Hans Tucher und seine Pilgerreise ins Heilige Land 1479/80

Dem Reisenden steht heute eine Vielzahl an Informationsangeboten von konventioneller Reiseliteratur bis hin zu Erfahrungsberichten im Internet zur Verfügung. Doch welche Medien nutzten Reisende im ausgehenden Mittelalter? Wer war überhaupt in der Lage zu reisen? Pioniere des Reisens waren damals Pilger. So ist einer der wichtigsten deutschsprachigen Reiseberichte dieser Zeit einem Jerusalem-Pilger zu verdanken: Hans VI. Tucher (1428–1491).
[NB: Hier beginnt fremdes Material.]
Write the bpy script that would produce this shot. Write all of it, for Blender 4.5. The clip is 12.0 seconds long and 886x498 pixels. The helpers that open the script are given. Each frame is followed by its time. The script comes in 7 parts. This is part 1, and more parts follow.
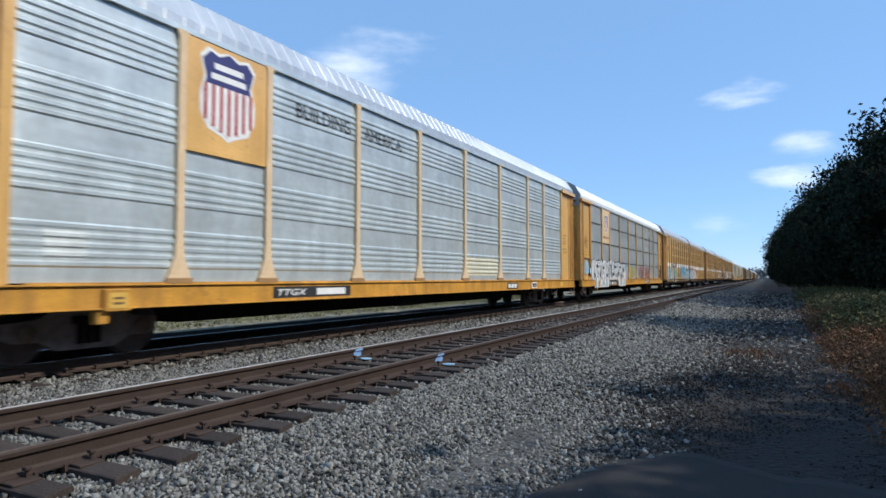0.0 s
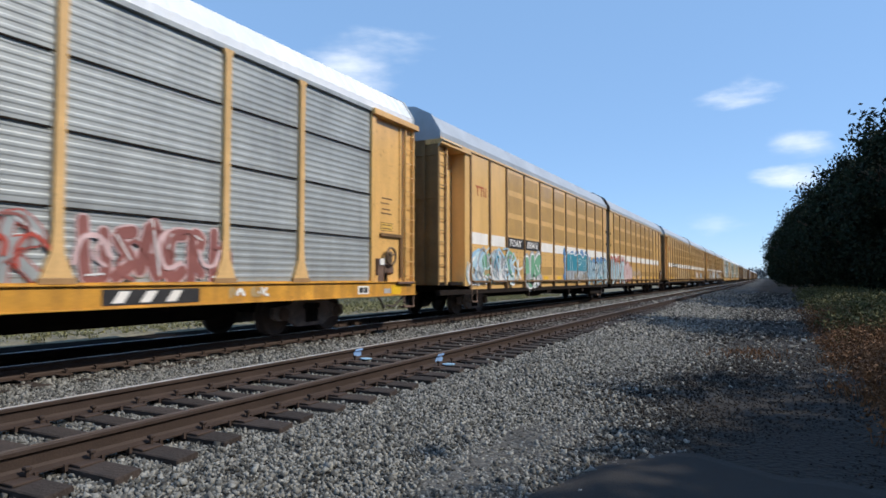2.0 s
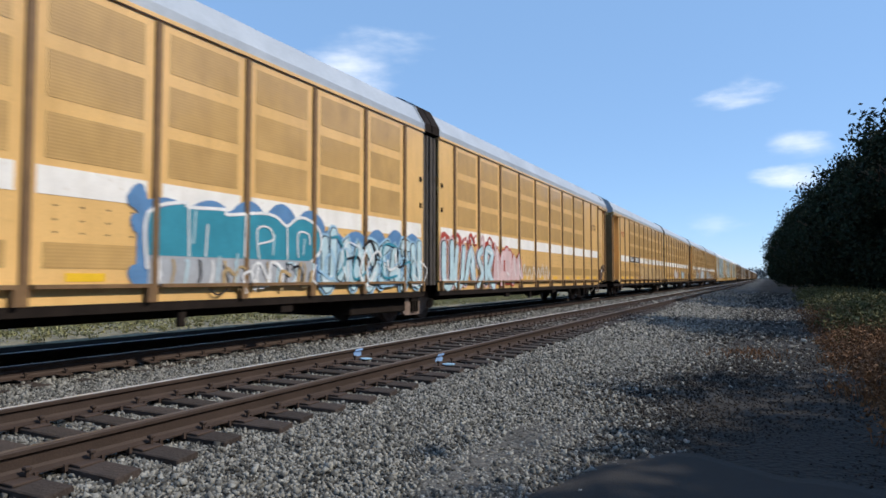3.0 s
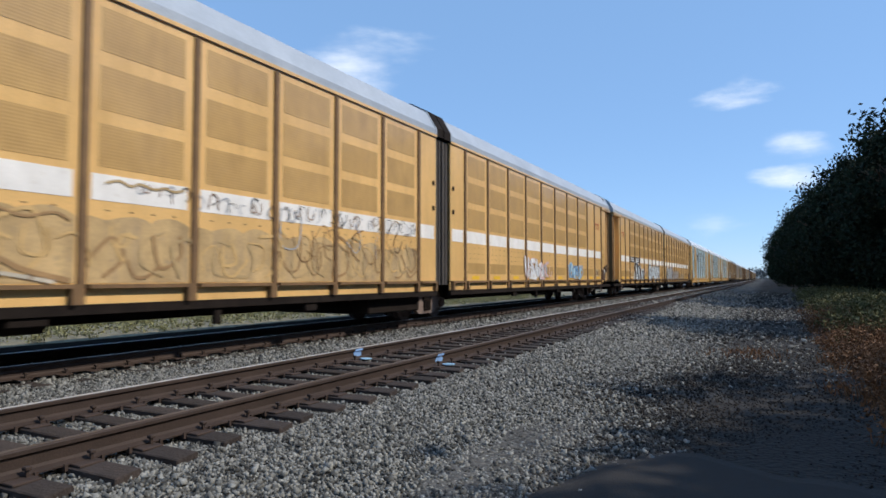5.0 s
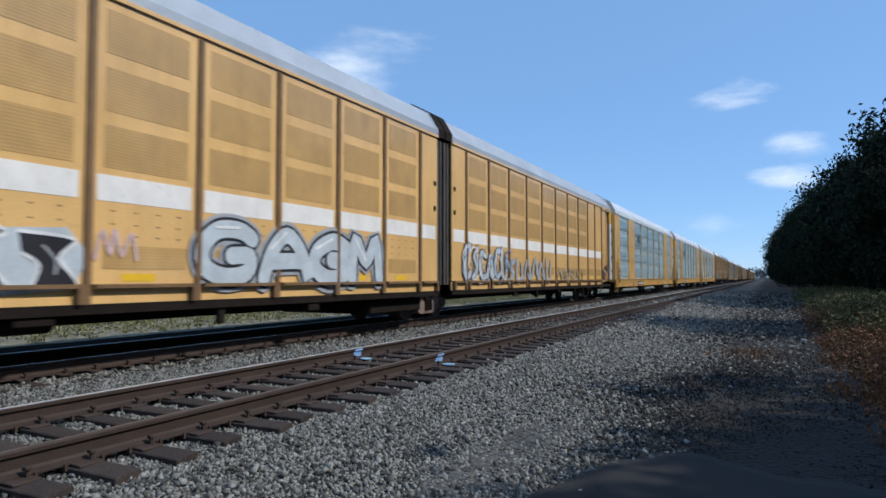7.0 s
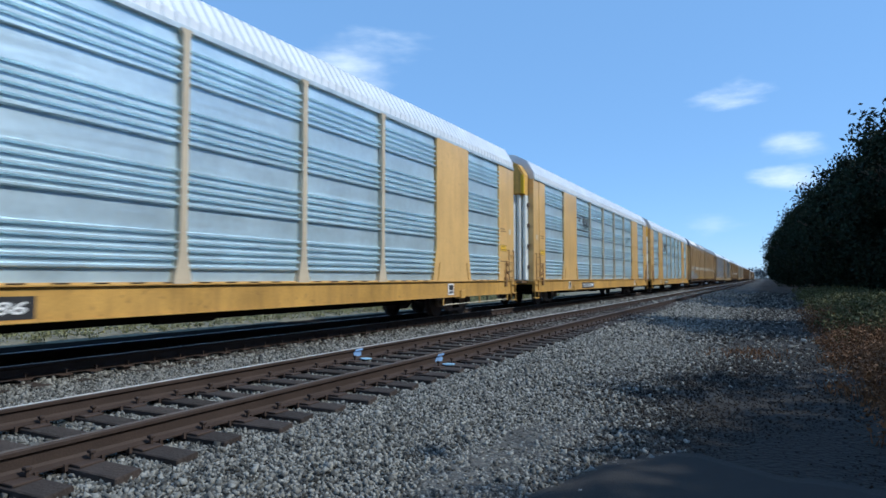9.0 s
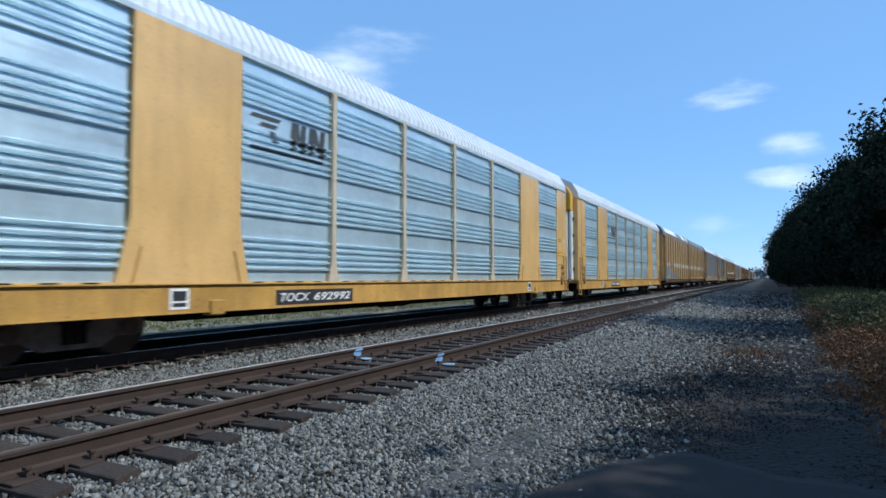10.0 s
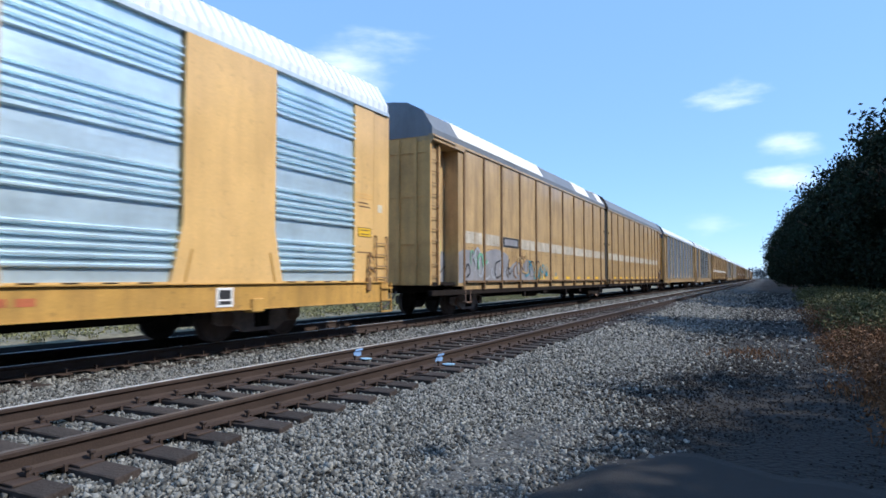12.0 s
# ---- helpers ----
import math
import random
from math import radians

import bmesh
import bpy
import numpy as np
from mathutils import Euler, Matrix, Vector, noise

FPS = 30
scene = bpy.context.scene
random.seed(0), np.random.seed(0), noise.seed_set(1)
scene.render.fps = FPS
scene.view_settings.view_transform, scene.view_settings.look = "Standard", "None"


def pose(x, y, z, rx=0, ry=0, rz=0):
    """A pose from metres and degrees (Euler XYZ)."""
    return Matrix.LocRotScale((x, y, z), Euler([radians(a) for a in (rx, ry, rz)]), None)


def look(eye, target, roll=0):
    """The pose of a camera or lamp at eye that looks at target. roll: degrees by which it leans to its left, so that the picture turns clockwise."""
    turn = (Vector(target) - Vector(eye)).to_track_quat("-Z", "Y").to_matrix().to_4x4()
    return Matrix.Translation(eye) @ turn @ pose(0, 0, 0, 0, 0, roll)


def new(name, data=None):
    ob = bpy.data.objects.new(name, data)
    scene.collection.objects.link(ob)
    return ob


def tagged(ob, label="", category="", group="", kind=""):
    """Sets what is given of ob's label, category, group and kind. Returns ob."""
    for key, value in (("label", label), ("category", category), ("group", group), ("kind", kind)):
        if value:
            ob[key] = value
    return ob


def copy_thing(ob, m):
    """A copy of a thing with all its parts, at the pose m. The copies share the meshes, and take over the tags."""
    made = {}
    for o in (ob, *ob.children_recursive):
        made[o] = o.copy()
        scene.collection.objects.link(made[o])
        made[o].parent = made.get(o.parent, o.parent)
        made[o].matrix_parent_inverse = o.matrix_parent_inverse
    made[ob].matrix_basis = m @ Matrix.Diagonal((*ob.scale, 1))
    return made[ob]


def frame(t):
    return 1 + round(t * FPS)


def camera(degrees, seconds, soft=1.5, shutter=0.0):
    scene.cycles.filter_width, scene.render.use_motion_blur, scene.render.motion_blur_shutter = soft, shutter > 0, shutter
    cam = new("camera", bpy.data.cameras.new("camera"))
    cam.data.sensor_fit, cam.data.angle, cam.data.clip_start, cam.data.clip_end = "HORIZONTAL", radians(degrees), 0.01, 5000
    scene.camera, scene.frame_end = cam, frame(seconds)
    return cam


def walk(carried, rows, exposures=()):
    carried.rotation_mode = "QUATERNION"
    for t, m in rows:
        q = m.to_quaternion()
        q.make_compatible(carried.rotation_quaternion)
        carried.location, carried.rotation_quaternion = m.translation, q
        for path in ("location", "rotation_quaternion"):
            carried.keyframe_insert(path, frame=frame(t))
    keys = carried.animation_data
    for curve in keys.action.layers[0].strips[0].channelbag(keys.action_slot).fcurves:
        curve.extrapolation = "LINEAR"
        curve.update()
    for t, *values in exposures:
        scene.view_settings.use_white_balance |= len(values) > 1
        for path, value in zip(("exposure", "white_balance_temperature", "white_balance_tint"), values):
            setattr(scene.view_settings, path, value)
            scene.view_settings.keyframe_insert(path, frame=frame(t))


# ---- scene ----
cam = camera(69.74, 12.0, soft=1.6, shutter=0.12)
EYE = pose(0, 0, 1.35, 92.6, 0, 26.92)
walk(cam, [(0.0, EYE), (12.0, EYE)],
     [(0.0, 0.58, 6450, 9), (2.5, 0.60, 6800, 11), (6.0, 0.45, 6450, 10), (7.0, 0.38, 6250, 9), (8.0, 0.42, 6100, 8), (9.5, 0.50, 5880, 5), (10.4, 0.55, 5950, 6), (11.0, 0.62, 6100, 8), (11.5, 0.70, 6200, 10), (12.0, 0.86, 6150, 11)])

# ---- light ----
SUN_TO = Vector((0.71, 0.17, 0.68)).normalized()
world = bpy.data.worlds.new("sky")
scene.world = world
world.use_nodes = True
wn = world.node_tree
sky = wn.nodes.new("ShaderNodeTexSky")
sky.sky_type = "NISHITA"
sky.sun_disc = False
sky.sun_elevation = math.asin(SUN_TO.z)
sky.sun_rotation = math.atan2(SUN_TO.x, SUN_TO.y)
sky.air_density = 0.85
sky.dust_density = 0.1
sky.altitude = 900.0
sky.ozone_density = 4.5
haze = wn.nodes.new("ShaderNodeMixRGB")
haze.inputs[0].default_value = 0.68
haze.inputs[2].default_value = (1.15, 2.2, 3.9, 1)
wn.links.new(sky.outputs[0], haze.inputs[1])
wn.links.new(haze.outputs[0], wn.nodes["Background"].inputs[0])
wn.nodes["Background"].inputs[1].default_value = 0.153
sun = new("sun", bpy.data.lights.new("sun", "SUN"))
sun.data.energy = 2.55
sun.data.angle = radians(0.55)
sun.data.color = (1.0, 0.93, 0.83)
sun.matrix_world = look(SUN_TO * 60, (0, 0, 0))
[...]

In der virtuellen Ausstellung wird anhand von ausgewählten Exponaten die spannende Entstehungsgeschichte seines Reiseberichtes von der Handschrift bis zum Druck aufgezeigt. Auch die Person und Familie von Hans VI. Tucher werden näher beleuchtet. Einen Höhepunkt bildet das Epitaph für seine Schwägerin Adelheid mit einer Ansicht von Jerusalem, die Hans´ eigenes Reiseerlebnis unmittelbar widerspiegelt.

Hans entstammte der Nürnberger Patrizierfamilie der Tucher. Kaufmännisch ausgebildet, leitete er die Handelsbeziehungen der Tucher-Kompanie zwischen Nürnberg und Venedig. Als sein Bruder Endres 1476 seine Ämter niederlegte und sich ins Kloster zurückzog, trat Hans an seiner Stelle in den Inneren Rat ein.
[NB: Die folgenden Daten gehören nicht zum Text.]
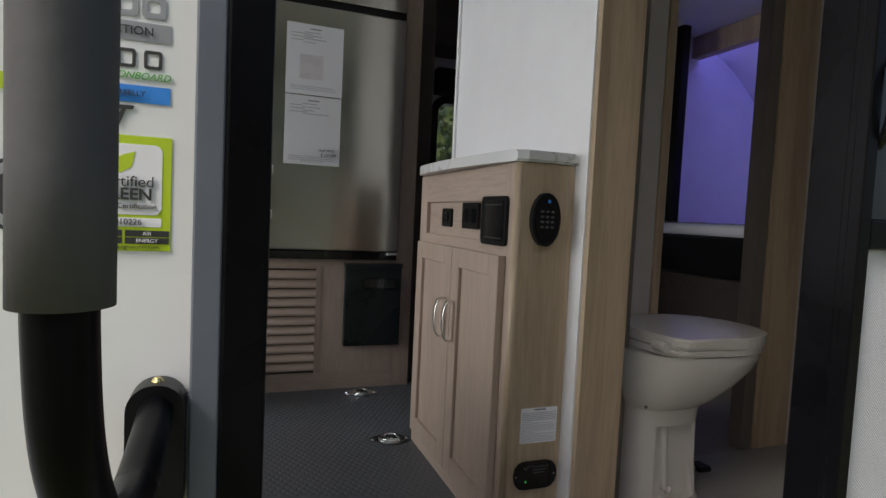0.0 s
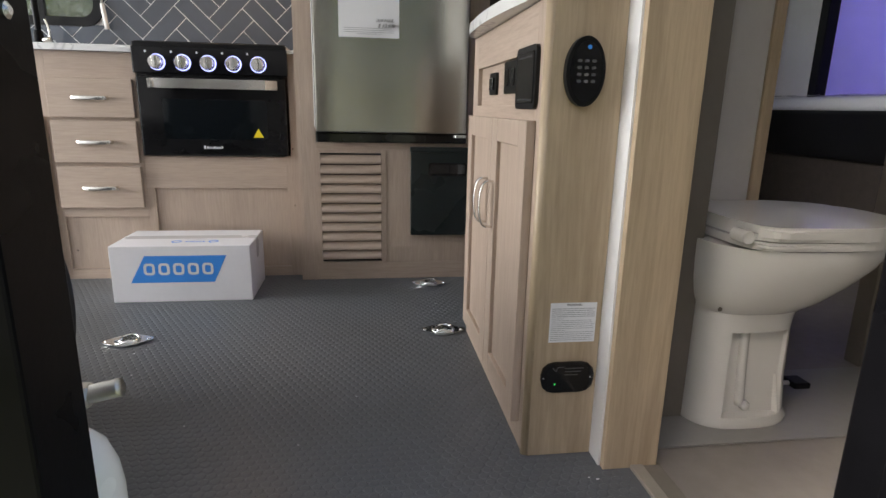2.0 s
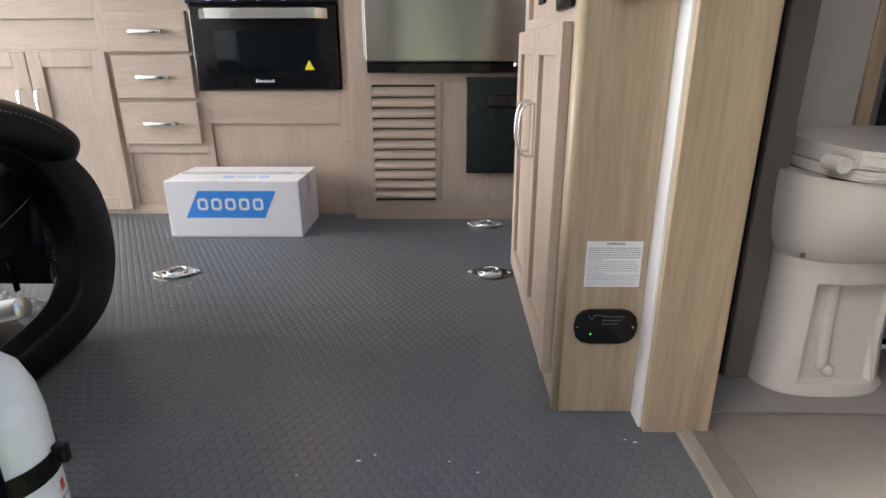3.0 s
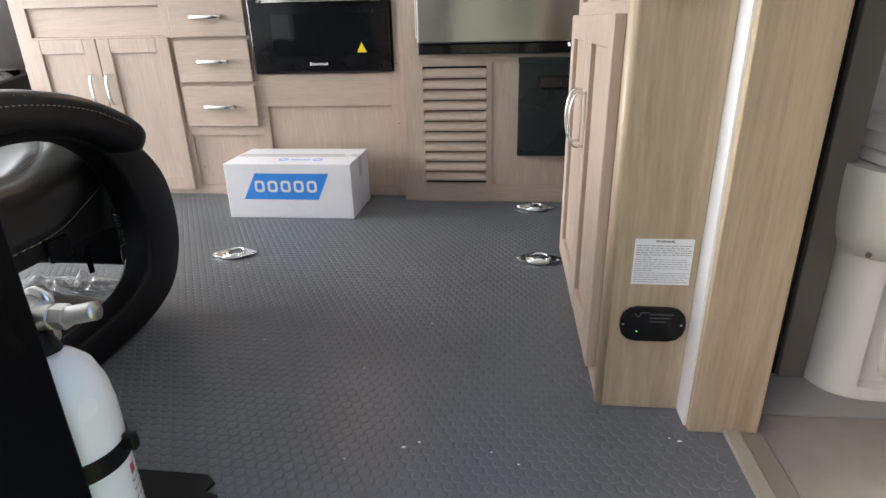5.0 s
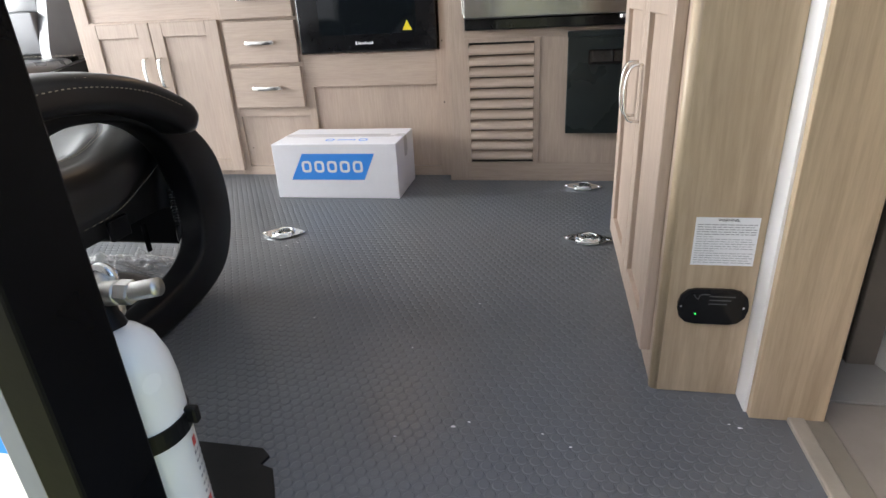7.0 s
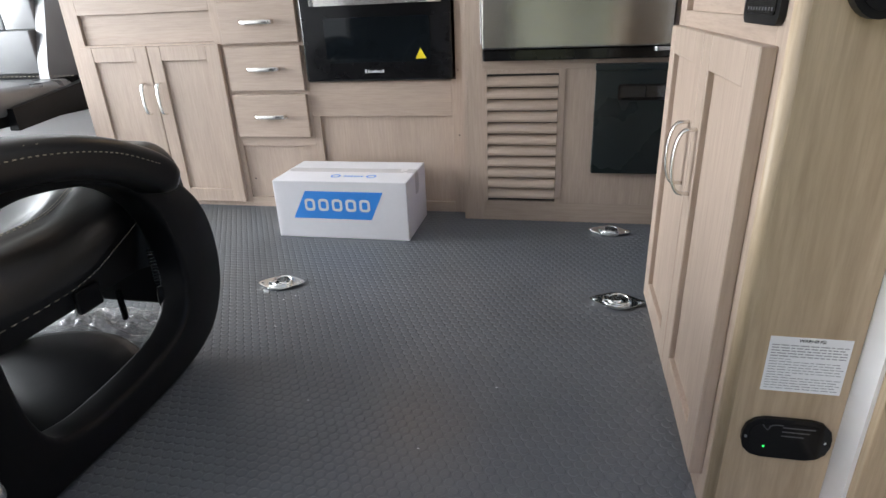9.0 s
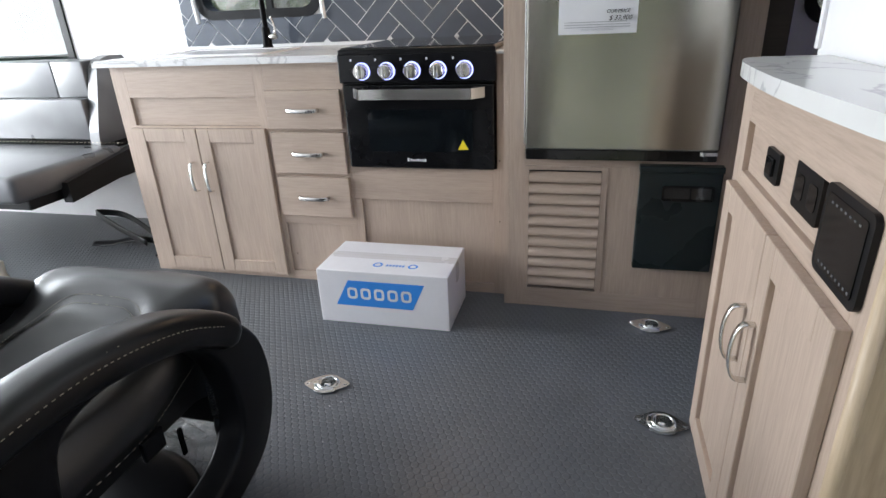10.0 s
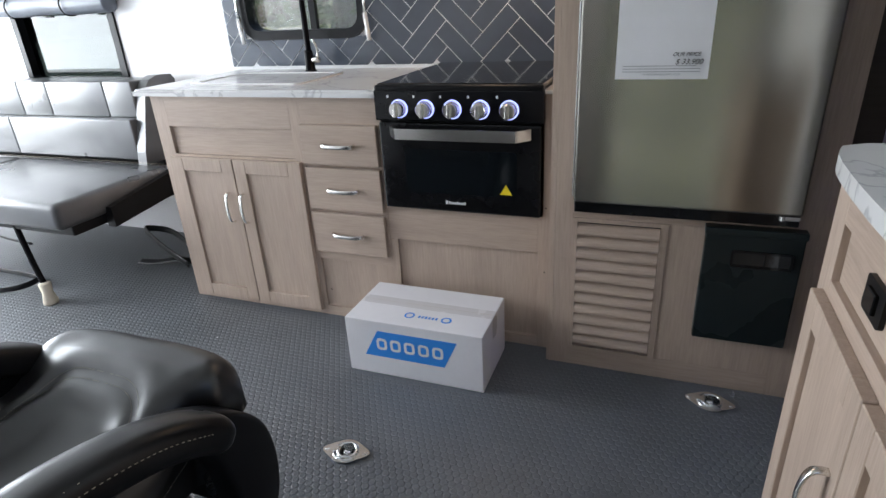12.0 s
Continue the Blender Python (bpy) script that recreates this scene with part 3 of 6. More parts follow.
def kitchen_cabinet():
    c = thing("base_cabinet", (-0.9, 3.0, 0), "washed-oak kitchen base cabinet with shaker doors and drawers", "cabinet")
    part("side", boxes((-1.425, -1.405, KY + 0.02, FAR - 0.004, 0.0, 0.880)), "oak_y", c)
    part("side", boxes((-0.45, -0.43, KY + 0.02, FAR - 0.004, 0.0, 0.880)), "oak", c)
    for name, u0, u1, v0, v1, g in (("stile", -1.425, -1.36, 0, 0.880, "oak"), ("stile", -0.79, -0.745, 0.0, 0.880, "oak"), ("rail", -1.36, -0.79, 0.76, 0.880, "oak_x"), ("back_panel", -1.36, -0.79, 0.0, 0.65, "oak"),
                                    ("back_panel", -0.745, -0.43, 0.255, 0.880, "oak_x"), ("rail", -0.43, 0.115, 0.37, 0.497, "oak_x"), ("stile", -0.43, -0.40, 0.0, 0.37, "oak"), ("stile", 0.115, 0.165, 0.0, 0.90, "oak"),
                                    ("rail", -0.745, -0.43, 0.0, 0.04, "oak_x"), ("rail", -0.40, 0.115, 0.0, 0.04, "oak_x")):
        part(name, slab(bmesh.new(), kf, u0, u1, v0, v1, -0.02, 0, 0.0008), g, c)
    part("false_front", slab(bmesh.new(), kf, -1.36, -0.79, 0.65, 0.76, -0.03, -0.012), "oak_x", c)
    part("lower_panel", slab(bmesh.new(), kf, -0.745, -0.43, 0.04, 0.255, -0.03, -0.01), "oak", c)
    part("lower_panel", slab(bmesh.new(), kf, -0.40, 0.115, 0.04, 0.37, -0.03, -0.01), "oak", c)
    for a, b, hu in ((-1.374, -1.075, -1.116), (-1.071, -0.766, -1.047)):
        d = shaker(kf, a, b, 0.022, 0.642, c)
        arch_handle(lambda u, v, dd: kf(u, v, dd + 0.019), hu, 0.446, 0.12, "v", d)
    for v0, v1 in ((0.641, 0.785), (0.470, 0.629), (0.294, 0.455)):
        d = part("drawer_front", slab(bmesh.new(), kf, -0.748 + 0.004, -0.44, v0, v1, 0, 0.019, 0.002), "oak_x", c)
        arch_handle(lambda u, v, dd: kf(u, v, dd + 0.019), -0.592, (v0 + v1) / 2, 0.125, "u", d)
    for u, v in ((0.140, 0.30), (-0.715, 0.12), (0.14, 0.53)):
        part("screw_hole", lathe(bmesh.new(), [(0.003, 0), (0.003, 0.0006)], (u, KY - 0.0008, v), "y", 8), "ink_dark", c)
    return c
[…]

Am 6. Mai 1479 brach er mit Sebald Rieter (1426–1488), einem Ratskollegen, von Venedig aus zu einer Reise ins Heilige Land auf, bei der sie Jerusalem, das Katharinenkloster auf dem Sinai sowie Kairo und Alexandria in Ägypten besuchten. Nach neun Monaten kehrten die Pilger am 12. März 1480 nach Venedig zurück. Am 10. April zogen sie unter dem Jubel der Bewohner Nürnbergs in ihre Heimatstadt ein.

Über ihre Reise führten beide Pilger ein gemeinsames Tagebuch. Tucher hatte wohl noch während der Reise eine Publikation ins Auge gefasst, die er nach der Rückkehr in Nürnberg anging. Die Umgestaltung des als Erinnerung an die eigene denkwürdige Reise abgefassten Berichts in ein Werk, das modellhaften Charakter für Pilger besaß, lässt sich genau rekonstruieren. Trotz der zugrunde liegenden religiösen Motivation ist der Reisebericht von einem ungewöhnlich modernen Beobachtungsgeist geprägt, in dem sich die Neuzeit ankündigt. Liegt im ersten Teil der Fokus auf den heiligen Stätten in Jerusalem und dem dort zu erwerbenden Gnadenerlass, öffnet sich der Blick im zweiten Teil auf die Fremde, wo ein reiches Informationsangebot von landeskundlichen Exkursen über die ägyptische Kulturwelt in den Reiseverlauf eingeflochten wird. In seiner Konzeption als Pilgerführer fand das Werk eine große Resonanz, die sich nicht zuletzt in seinen vielen Auflagen bis heute ausdrückt.